Please print the full listing exactly.
▼
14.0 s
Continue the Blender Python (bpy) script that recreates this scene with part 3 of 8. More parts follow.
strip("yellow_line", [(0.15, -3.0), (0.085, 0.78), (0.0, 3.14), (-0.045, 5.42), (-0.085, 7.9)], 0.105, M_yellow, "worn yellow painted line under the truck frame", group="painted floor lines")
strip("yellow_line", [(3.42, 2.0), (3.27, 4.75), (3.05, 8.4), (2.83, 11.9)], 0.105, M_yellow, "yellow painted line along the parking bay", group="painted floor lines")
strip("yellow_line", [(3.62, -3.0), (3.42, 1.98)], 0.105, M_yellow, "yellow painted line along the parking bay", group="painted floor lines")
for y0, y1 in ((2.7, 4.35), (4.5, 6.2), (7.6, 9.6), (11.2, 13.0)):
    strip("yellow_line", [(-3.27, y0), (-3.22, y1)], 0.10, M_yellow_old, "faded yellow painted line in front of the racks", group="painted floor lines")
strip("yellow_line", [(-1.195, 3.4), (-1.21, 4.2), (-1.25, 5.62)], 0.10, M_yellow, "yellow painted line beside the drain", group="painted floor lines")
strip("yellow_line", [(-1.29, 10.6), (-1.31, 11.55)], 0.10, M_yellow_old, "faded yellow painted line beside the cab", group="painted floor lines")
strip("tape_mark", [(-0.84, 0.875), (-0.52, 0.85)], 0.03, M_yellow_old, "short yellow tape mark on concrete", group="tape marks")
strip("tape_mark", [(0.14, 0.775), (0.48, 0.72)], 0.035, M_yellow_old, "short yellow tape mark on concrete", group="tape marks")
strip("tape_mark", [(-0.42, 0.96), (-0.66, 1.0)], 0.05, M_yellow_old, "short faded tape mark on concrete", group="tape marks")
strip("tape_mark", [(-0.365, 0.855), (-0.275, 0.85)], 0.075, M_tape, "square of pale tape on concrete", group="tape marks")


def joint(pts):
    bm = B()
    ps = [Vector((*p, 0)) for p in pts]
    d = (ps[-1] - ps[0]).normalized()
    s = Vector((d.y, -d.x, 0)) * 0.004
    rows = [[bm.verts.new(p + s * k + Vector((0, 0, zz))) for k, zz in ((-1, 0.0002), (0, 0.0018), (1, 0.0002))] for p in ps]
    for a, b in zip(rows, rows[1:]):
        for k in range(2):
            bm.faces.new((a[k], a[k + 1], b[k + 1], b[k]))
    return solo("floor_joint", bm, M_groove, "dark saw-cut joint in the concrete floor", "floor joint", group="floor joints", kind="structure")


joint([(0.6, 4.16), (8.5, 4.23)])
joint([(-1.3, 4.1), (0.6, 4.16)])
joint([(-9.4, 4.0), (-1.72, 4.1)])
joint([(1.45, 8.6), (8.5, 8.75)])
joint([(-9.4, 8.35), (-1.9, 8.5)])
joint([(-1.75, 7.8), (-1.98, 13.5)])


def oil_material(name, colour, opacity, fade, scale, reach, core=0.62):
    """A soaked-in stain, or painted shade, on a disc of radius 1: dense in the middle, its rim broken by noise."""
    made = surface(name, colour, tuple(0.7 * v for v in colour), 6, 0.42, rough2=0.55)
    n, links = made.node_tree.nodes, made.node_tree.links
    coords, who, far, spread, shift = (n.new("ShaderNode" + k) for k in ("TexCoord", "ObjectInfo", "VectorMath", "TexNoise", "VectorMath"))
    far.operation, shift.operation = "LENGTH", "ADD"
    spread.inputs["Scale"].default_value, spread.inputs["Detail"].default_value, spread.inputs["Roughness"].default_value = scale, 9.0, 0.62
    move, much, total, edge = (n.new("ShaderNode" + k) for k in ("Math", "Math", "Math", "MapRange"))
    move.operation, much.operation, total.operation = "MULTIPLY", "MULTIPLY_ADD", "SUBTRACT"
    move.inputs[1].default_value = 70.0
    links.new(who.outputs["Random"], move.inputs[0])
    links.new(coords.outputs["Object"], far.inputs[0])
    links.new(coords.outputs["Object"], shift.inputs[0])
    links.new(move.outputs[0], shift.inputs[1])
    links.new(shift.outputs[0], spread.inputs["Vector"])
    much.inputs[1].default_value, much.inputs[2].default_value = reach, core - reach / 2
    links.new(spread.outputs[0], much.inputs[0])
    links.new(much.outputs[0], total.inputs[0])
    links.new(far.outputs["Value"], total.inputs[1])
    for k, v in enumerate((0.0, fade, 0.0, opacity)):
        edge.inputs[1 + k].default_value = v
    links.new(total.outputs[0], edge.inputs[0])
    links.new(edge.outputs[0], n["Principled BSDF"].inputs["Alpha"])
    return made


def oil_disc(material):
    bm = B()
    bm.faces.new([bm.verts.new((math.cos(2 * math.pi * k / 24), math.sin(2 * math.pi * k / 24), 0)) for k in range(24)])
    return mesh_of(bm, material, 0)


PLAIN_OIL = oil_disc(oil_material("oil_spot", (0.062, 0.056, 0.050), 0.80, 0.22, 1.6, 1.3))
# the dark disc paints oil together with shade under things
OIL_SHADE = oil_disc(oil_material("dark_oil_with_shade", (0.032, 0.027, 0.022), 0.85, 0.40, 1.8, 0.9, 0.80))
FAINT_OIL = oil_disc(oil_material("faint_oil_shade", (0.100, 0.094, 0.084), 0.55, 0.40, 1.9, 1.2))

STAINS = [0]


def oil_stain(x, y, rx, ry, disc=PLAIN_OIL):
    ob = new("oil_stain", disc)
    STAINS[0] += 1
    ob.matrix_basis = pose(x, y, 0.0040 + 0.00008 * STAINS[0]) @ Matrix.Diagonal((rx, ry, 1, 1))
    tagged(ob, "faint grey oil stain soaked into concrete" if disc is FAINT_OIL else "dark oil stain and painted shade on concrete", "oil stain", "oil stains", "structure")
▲
### Reply
14.0 s
Continue the Blender Python (bpy) script that recreates this scene with part 3 of 8. More parts follow.
strip("yellow_line", [(0.15, -3.0), (0.085, 0.78), (0.0, 3.14), (-0.045, 5.42), (-0.085, 7.9)], 0.105, M_yellow, "worn yellow painted line under the truck frame", group="painted floor lines")
strip("yellow_line", [(3.42, 2.0), (3.27, 4.75), (3.05, 8.4), (2.83, 11.9)], 0.105, M_yellow, "yellow painted line along the parking bay", group="painted floor lines")
strip("yellow_line", [(3.62, -3.0), (3.42, 1.98)], 0.105, M_yellow, "yellow painted line along the parking bay", group="painted floor lines")
for y0, y1 in ((2.7, 4.35), (4.5, 6.2), (7.6, 9.6), (11.2, 13.0)):
    strip("yellow_line", [(-3.27, y0), (-3.22, y1)], 0.10, M_yellow_old, "faded yellow painted line in front of the racks", group="painted floor lines")
strip("yellow_line", [(-1.195, 3.4), (-1.21, 4.2), (-1.25, 5.62)], 0.10, M_yellow, "yellow painted line beside the drain", group="painted floor lines")
strip("yellow_line", [(-1.29, 10.6), (-1.31, 11.55)], 0.10, M_yellow_old, "faded yellow painted line beside the cab", group="painted floor lines")
strip("tape_mark", [(-0.84, 0.875), (-0.52, 0.85)], 0.03, M_yellow_old, "short yellow tape mark on concrete", group="tape marks")
strip("tape_mark", [(0.14, 0.775), (0.48, 0.72)], 0.035, M_yellow_old, "short yellow tape mark on concrete", group="tape marks")
strip("tape_mark", [(-0.42, 0.96), (-0.66, 1.0)], 0.05, M_yellow_old, "short faded tape mark on concrete", group="tape marks")
strip("tape_mark", [(-0.365, 0.855), (-0.275, 0.85)], 0.075, M_tape, "square of pale tape on concrete", group="tape marks")


def joint(pts):
    bm = B()
    ps = [Vector((*p, 0)) for p in pts]
    d = (ps[-1] - ps[0]).normalized()
    s = Vector((d.y, -d.x, 0)) * 0.004
    rows = [[bm.verts.new(p + s * k + Vector((0, 0, zz))) for k, zz in ((-1, 0.0002), (0, 0.0018), (1, 0.0002))] for p in ps]
    for a, b in zip(rows, rows[1:]):
        for k in range(2):
            bm.faces.new((a[k], a[k + 1], b[k + 1], b[k]))
    return solo("floor_joint", bm, M_groove, "dark saw-cut joint in the concrete floor", "floor joint", group="floor joints", kind="structure")


joint([(0.6, 4.16), (8.5, 4.23)])
joint([(-1.3, 4.1), (0.6, 4.16)])
joint([(-9.4, 4.0), (-1.72, 4.1)])
joint([(1.45, 8.6), (8.5, 8.75)])
joint([(-9.4, 8.35), (-1.9, 8.5)])
joint([(-1.75, 7.8), (-1.98, 13.5)])


def oil_material(name, colour, opacity, fade, scale, reach, core=0.62):
    """A soaked-in stain, or painted shade, on a disc of radius 1: dense in the middle, its rim broken by noise."""
    made = surface(name, colour, tuple(0.7 * v for v in colour), 6, 0.42, rough2=0.55)
    n, links = made.node_tree.nodes, made.node_tree.links
    coords, who, far, spread, shift = (n.new("ShaderNode" + k) for k in ("TexCoord", "ObjectInfo", "VectorMath", "TexNoise", "VectorMath"))
    far.operation, shift.operation = "LENGTH", "ADD"
    spread.inputs["Scale"].default_value, spread.inputs["Detail"].default_value, spread.inputs["Roughness"].default_value = scale, 9.0, 0.62
    move, much, total, edge = (n.new("ShaderNode" + k) for k in ("Math", "Math", "Math", "MapRange"))
    move.operation, much.operation, total.operation = "MULTIPLY", "MULTIPLY_ADD", "SUBTRACT"
    move.inputs[1].default_value = 70.0
    links.new(who.outputs["Random"], move.inputs[0])
    links.new(coords.outputs["Object"], far.inputs[0])
    links.new(coords.outputs["Object"], shift.inputs[0])
    links.new(move.outputs[0], shift.inputs[1])
    links.new(shift.outputs[0], spread.inputs["Vector"])
    much.inputs[1].default_value, much.inputs[2].default_value = reach, core - reach / 2
    links.new(spread.outputs[0], much.inputs[0])
    links.new(much.outputs[0], total.inputs[0])
    links.new(far.outputs["Value"], total.inputs[1])
    for k, v in enumerate((0.0, fade, 0.0, opacity)):
        edge.inputs[1 + k].default_value = v
    links.new(total.outputs[0], edge.inputs[0])
    links.new(edge.outputs[0], n["Principled BSDF"].inputs["Alpha"])
    return made


def oil_disc(material):
    bm = B()
    bm.faces.new([bm.verts.new((math.cos(2 * math.pi * k / 24), math.sin(2 * math.pi * k / 24), 0)) for k in range(24)])
    return mesh_of(bm, material, 0)


PLAIN_OIL = oil_disc(oil_material("oil_spot", (0.062, 0.056, 0.050), 0.80, 0.22, 1.6, 1.3))
# the dark disc paints oil together with shade under things
OIL_SHADE = oil_disc(oil_material("dark_oil_with_shade", (0.032, 0.027, 0.022), 0.85, 0.40, 1.8, 0.9, 0.80))
FAINT_OIL = oil_disc(oil_material("faint_oil_shade", (0.100, 0.094, 0.084), 0.55, 0.40, 1.9, 1.2))

STAINS = [0]


def oil_stain(x, y, rx, ry, disc=PLAIN_OIL):
    ob = new("oil_stain", disc)
    STAINS[0] += 1
    ob.matrix_basis = pose(x, y, 0.0040 + 0.00008 * STAINS[0]) @ Matrix.Diagonal((rx, ry, 1, 1))
    tagged(ob, "faint grey oil stain soaked into concrete" if disc is FAINT_OIL else "dark oil stain and painted shade on concrete", "oil stain", "oil stains", "structure")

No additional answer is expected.